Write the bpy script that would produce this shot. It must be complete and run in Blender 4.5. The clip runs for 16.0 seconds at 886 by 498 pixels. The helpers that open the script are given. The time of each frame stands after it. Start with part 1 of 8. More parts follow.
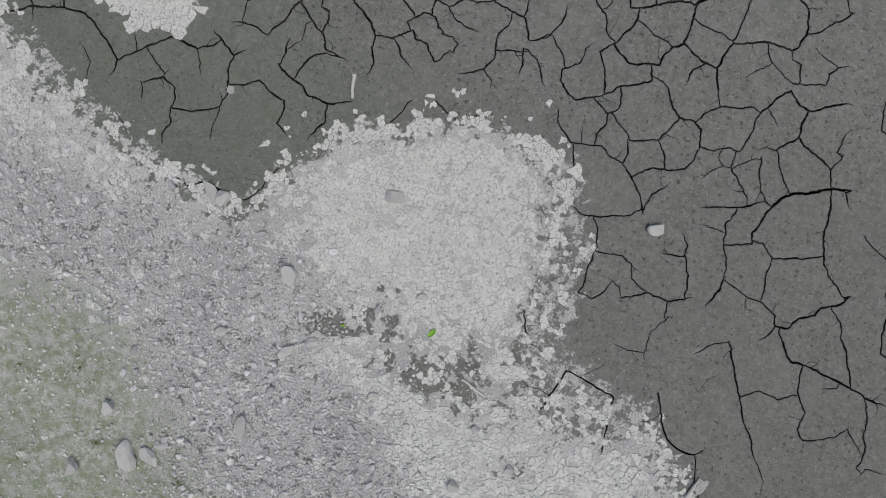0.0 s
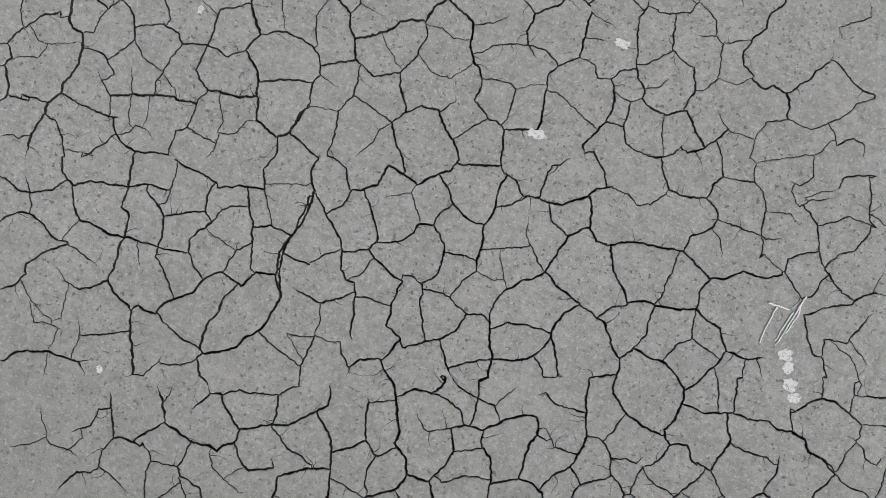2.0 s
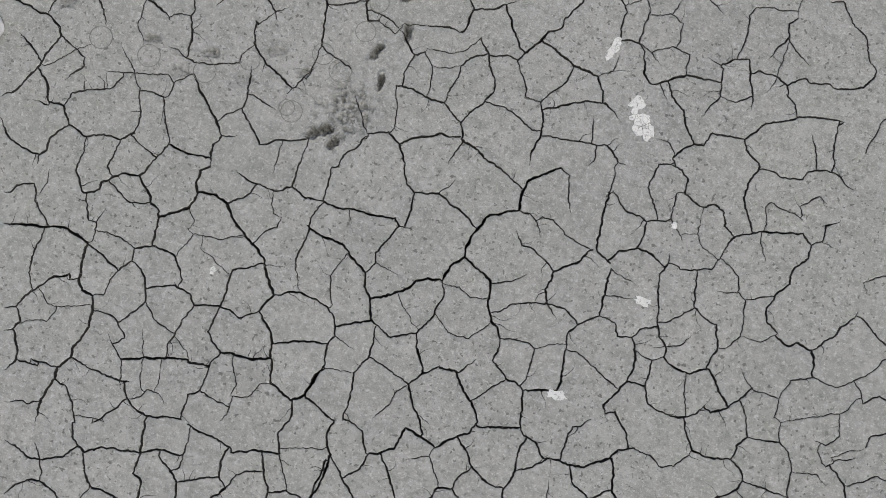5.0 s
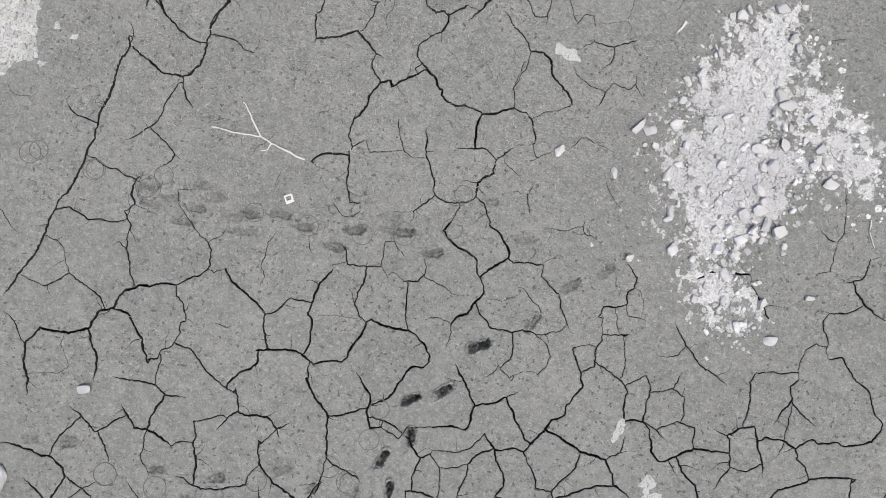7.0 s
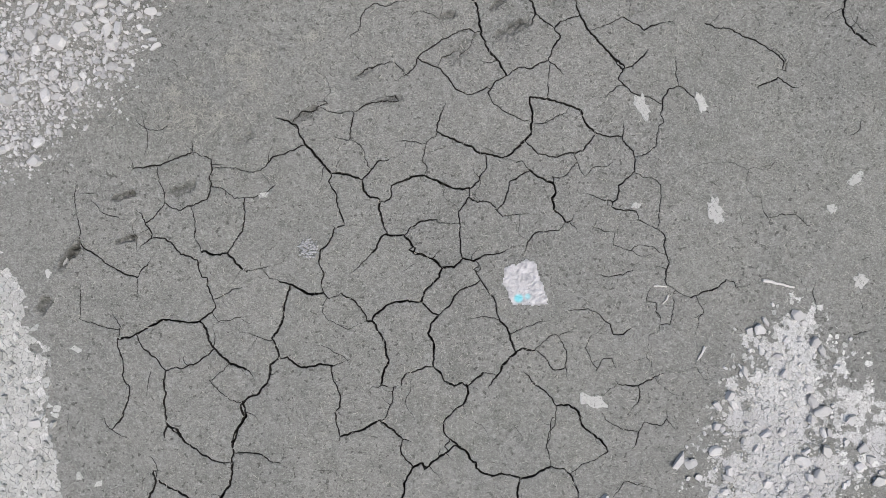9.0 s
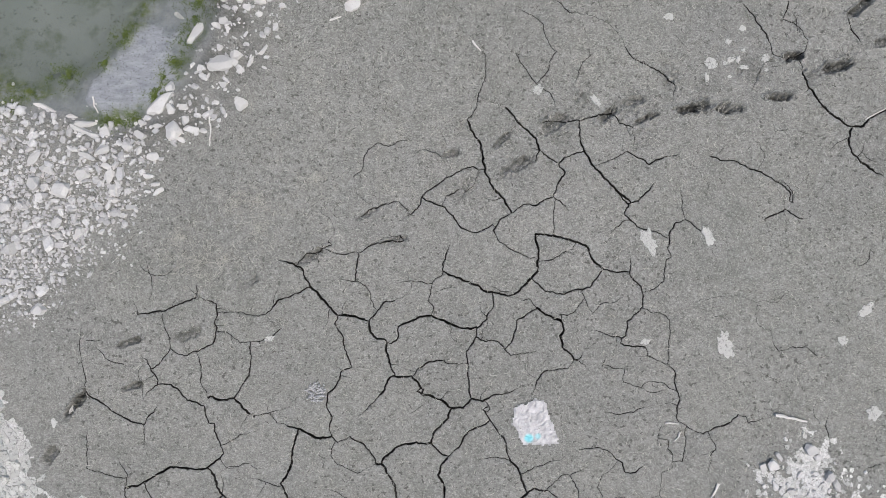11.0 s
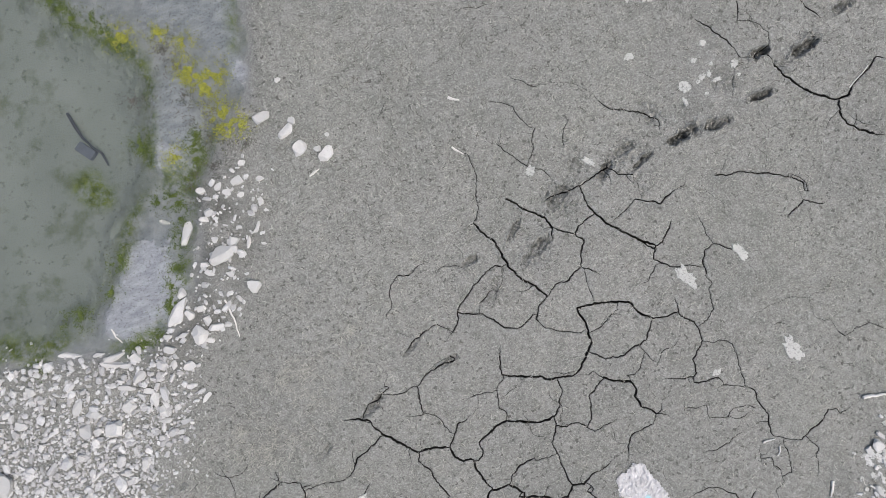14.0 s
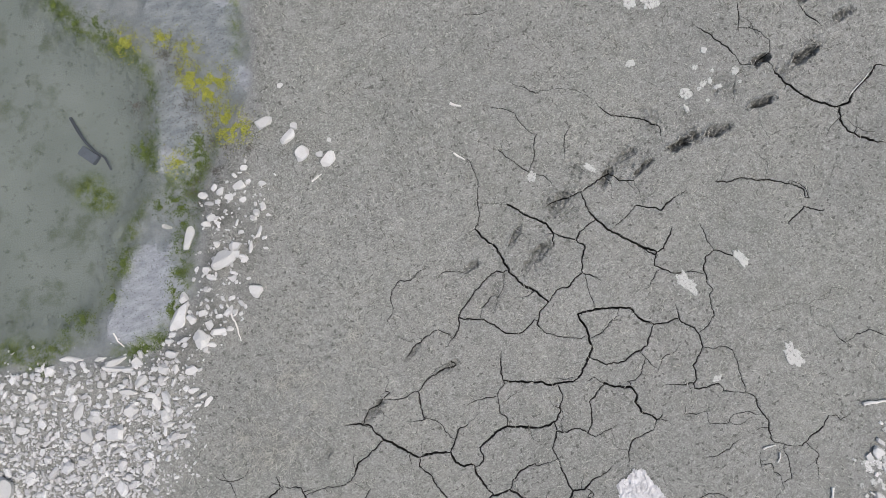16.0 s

**Work required**
Print each line of the material above exactly, with the pictures removed from your copy.

**Written solution**
Write the bpy script that would produce this shot. It must be complete and run in Blender 4.5. The clip runs for 16.0 seconds at 886 by 498 pixels. The helpers that open the script are given. The time of each frame stands after it. Start with part 1 of 8. More parts follow.
0.0 s
2.0 s
5.0 s
7.0 s
9.0 s
11.0 s
14.0 s
16.0 s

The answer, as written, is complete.